Thank you for any input, and for reading through all of this.
Michael
 

bholler

Chimney sweep
Staff member
Jan 14, 2014
29,238
central pa
Hello,

We are in the midst of a major home renovation. As part of the reno, we are turning an open-plan living room/dining room/kitchen area into a master suite. There is a wood-burning fireplace in what will now become the master bedroom. At a walkthrough with the HVAC trades, one said there would be a make-up air issue with the new plan. He said we couldn't keep it as a wood-burning fireplace without adding a vent/opening to the rest of the house through a wall in the bedroom. Otherwise it won't pass inspection (we are in Virginia).

The bedroom is essentially 17' X 15', directly connecting to a 6' X 9' hallway (ie no door between). The hallway connects (through doors) to an office that is 10' X 10' and a bathroom that is 6' X 17'. The hallway connects (via door) to the rest of the house.

The designer put me in touch with a local fireplace store to discuss options. They said that anything would be fine, and don't feel there is a make-up air issue. The HVAC people are equally sure that we have to do something to pass inspection. Their recommendation was to turn it to gas or add an opening to the rest of the house.

I can't get a straight answer as to what I have to do. I have a meeting set up with a chimney firm to see if they think we could just install an outside air kit into the fireplace. If we turn it to gas, a gas log set won't work, right? There would still be the make-up air issue with that? So I would have to do a vented gas insert? The fireplace store brought up a wood-burning insert. If we install that, will that fix any potential make-up air issue since those are more efficient, or does that not matter? Are there wood-burning inserts that have their own air intakes, like a vented gas insert?

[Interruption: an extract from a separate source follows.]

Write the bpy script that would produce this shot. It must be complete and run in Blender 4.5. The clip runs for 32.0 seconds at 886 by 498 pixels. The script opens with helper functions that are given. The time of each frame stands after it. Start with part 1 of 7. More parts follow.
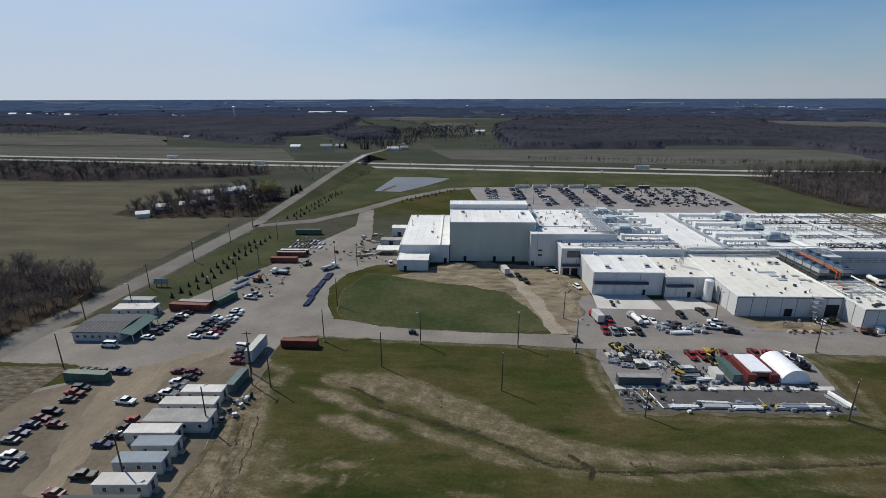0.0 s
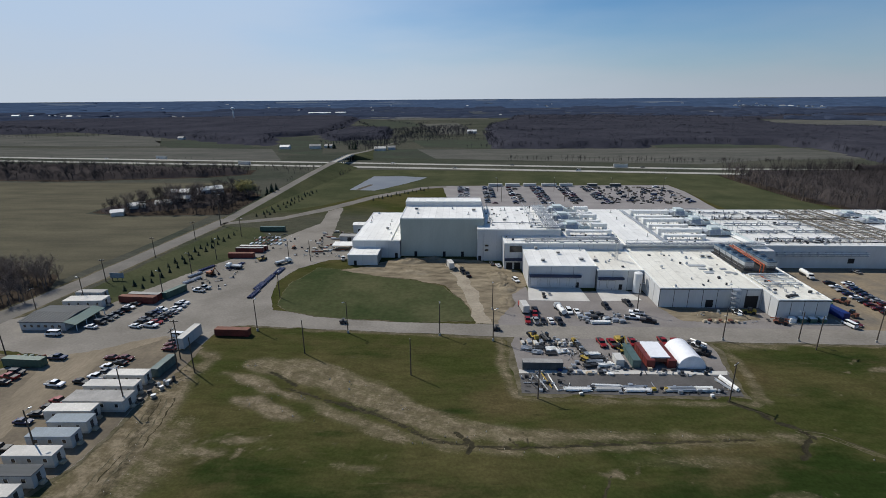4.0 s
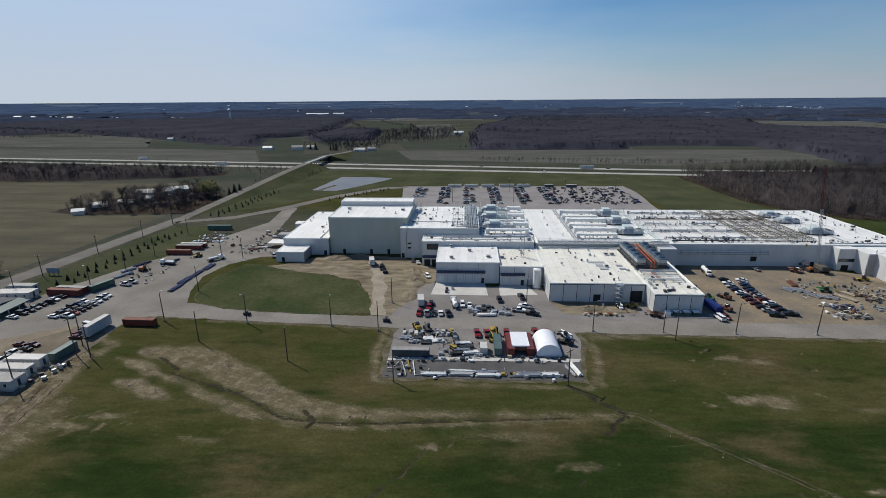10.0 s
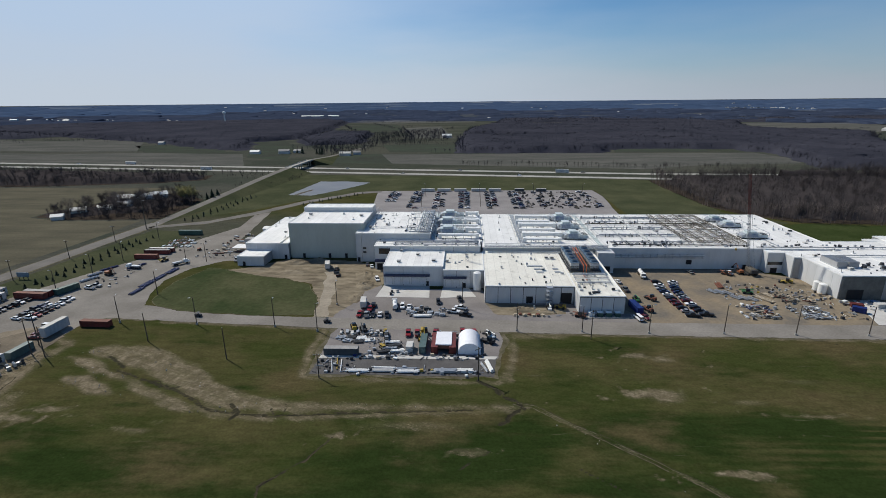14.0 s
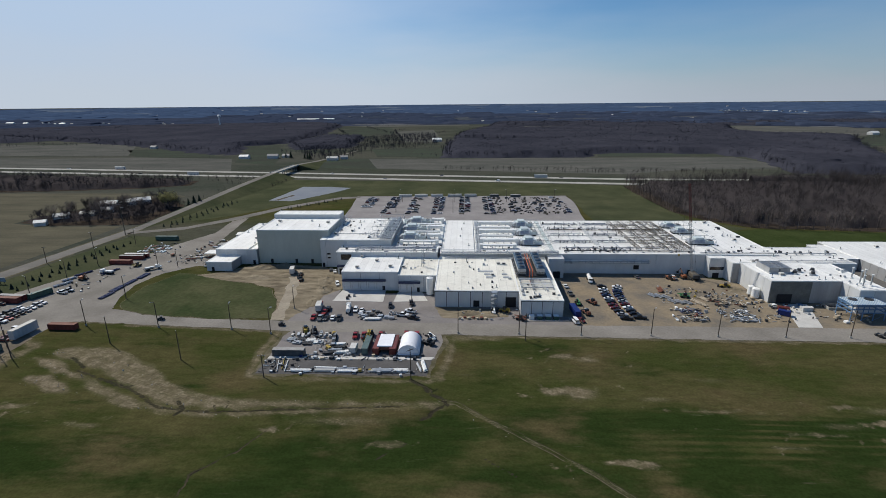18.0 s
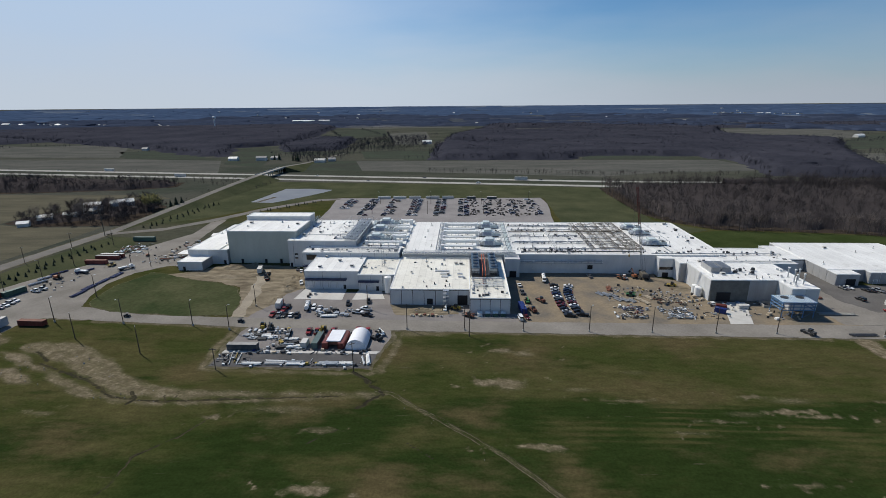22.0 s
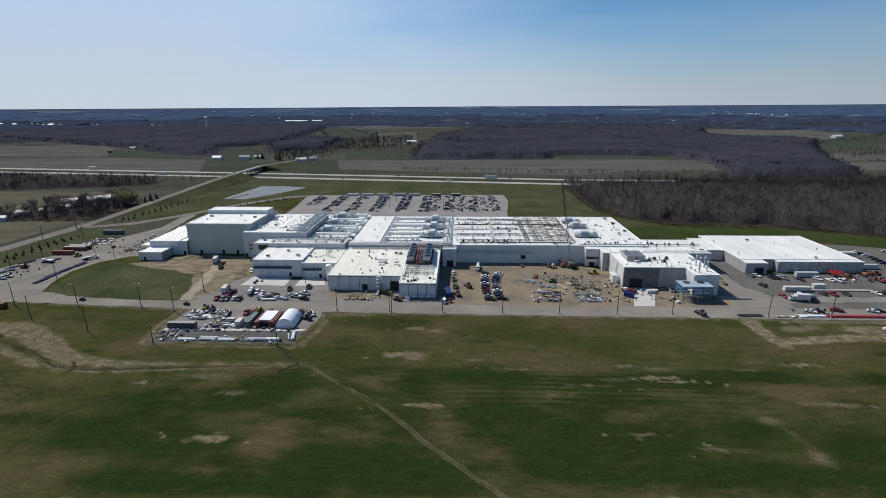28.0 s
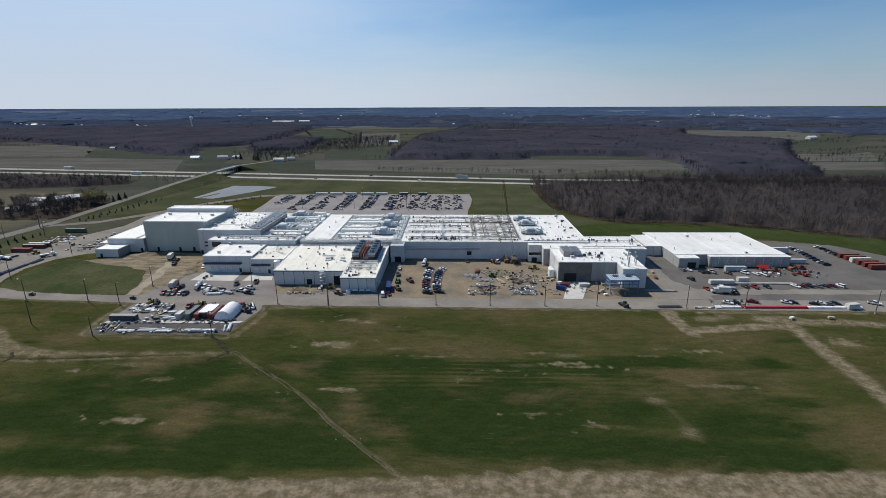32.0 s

I like wood-burning, and prefer to keep costs down, but am not opposed to a gas setup. My wife is concerned with wood smoke odors in the bedroom, so I would think a wood-burning insert or gas setup would greatly diminish any odor in the bedroom. The house has two stacked fireplaces, that use one chimney but two separate flue systems, with caps. Prior to the reno, I did notice that there would be a soot smell in the basement if we used the upper fireplace. Not the other way around, though. They have been inspected and cleaned and nothing unusual was noted.

Thank you for any input, and for reading through all of this.
Michael
Talk to the code office. In most areas any wood burning appliance in a bedroom will fail inspection. If it were me I would be going with a gas insert
 
  • Like
Reactions: jalmondale

begreen

Mooderator
Staff member
Nov 18, 2005
94,669
South Puget Sound, WA
The building dept. inspector will have the final say. Set up a meeting with them and bring in plans showing the fireplace location, and detailed information on the air volume that the insert into the insert will require, total room volume, etc.

That said, your wife has a point. The fireplace in the bedroom probably is going to be more for the show, than heating. Wood heating does make some mess. And some insert designs tend to spill ash right into the blower intake area which can spread dust quickly.